Exercise requirements — Write out exactly the lines below that run from the one containing "7. More parts follow." through the one containing "copy_thing(b1, DIAG @", both included, with no other lines.

Information supplied —
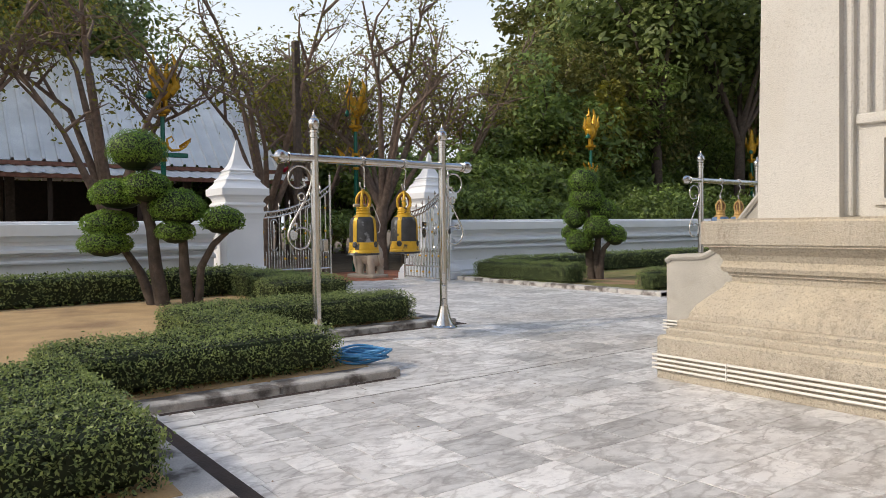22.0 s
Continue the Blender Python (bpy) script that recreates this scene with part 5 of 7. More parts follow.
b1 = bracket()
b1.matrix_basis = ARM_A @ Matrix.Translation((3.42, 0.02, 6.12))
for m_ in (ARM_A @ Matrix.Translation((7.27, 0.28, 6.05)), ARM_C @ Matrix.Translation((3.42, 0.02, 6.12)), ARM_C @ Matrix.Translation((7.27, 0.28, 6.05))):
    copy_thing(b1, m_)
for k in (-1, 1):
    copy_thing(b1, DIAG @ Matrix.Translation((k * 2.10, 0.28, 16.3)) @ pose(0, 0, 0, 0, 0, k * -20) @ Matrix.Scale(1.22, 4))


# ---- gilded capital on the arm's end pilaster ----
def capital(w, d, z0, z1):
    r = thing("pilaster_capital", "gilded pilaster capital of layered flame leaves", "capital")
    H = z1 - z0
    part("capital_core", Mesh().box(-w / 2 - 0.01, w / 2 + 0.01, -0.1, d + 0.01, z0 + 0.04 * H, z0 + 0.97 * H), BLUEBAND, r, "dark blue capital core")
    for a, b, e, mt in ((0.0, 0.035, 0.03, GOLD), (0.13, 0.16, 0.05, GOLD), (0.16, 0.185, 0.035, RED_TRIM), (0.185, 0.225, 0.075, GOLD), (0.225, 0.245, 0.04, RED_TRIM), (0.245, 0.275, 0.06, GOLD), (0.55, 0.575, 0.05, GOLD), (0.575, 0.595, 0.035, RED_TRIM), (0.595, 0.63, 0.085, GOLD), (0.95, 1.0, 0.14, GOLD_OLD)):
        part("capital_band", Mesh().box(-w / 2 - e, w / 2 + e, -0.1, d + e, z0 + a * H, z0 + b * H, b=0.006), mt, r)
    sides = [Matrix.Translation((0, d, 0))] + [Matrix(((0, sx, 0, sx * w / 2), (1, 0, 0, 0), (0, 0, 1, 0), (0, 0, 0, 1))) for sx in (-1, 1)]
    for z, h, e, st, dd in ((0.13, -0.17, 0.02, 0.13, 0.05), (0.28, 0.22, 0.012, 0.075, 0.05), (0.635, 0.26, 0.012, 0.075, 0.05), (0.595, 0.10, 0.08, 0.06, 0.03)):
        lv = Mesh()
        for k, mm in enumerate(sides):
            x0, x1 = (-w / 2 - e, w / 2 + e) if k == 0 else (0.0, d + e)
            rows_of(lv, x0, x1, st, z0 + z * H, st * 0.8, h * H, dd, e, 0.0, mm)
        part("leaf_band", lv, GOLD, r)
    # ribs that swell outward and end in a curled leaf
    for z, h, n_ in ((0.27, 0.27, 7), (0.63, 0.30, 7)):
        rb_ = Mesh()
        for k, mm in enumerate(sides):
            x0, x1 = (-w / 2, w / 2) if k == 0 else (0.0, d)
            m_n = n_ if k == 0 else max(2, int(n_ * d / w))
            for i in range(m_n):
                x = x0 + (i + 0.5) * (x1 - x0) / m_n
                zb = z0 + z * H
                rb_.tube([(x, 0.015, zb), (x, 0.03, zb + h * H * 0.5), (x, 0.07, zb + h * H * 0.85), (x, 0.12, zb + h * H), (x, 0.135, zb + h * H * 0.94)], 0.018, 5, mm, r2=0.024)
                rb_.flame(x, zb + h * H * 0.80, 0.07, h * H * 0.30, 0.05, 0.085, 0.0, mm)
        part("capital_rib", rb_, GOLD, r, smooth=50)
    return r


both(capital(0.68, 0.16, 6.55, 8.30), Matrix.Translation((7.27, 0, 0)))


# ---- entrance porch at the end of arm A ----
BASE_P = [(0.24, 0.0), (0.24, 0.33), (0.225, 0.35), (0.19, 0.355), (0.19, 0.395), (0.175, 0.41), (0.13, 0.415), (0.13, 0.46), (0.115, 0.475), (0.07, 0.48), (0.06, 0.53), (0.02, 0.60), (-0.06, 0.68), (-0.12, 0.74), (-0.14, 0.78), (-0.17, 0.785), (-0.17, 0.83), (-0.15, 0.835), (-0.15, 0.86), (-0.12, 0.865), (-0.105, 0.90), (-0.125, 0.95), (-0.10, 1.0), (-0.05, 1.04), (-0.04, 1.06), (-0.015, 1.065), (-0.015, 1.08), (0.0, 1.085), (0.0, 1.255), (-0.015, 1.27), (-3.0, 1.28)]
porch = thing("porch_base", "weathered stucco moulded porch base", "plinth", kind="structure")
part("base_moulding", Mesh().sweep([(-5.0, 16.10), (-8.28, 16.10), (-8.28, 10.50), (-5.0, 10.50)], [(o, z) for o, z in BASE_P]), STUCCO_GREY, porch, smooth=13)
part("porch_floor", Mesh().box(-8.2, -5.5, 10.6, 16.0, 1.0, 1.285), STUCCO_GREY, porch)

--

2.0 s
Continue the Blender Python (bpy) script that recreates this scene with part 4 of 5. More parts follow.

Result of this exercise —
Continue the Blender Python (bpy) script that recreates this scene with part 5 of 7. More parts follow.
b1 = bracket()
b1.matrix_basis = ARM_A @ Matrix.Translation((3.42, 0.02, 6.12))
for m_ in (ARM_A @ Matrix.Translation((7.27, 0.28, 6.05)), ARM_C @ Matrix.Translation((3.42, 0.02, 6.12)), ARM_C @ Matrix.Translation((7.27, 0.28, 6.05))):
    copy_thing(b1, m_)
for k in (-1, 1):
    copy_thing(b1, DIAG @ Matrix.Translation((k * 2.10, 0.28, 16.3)) @ pose(0, 0, 0, 0, 0, k * -20) @ Matrix.Scale(1.22, 4))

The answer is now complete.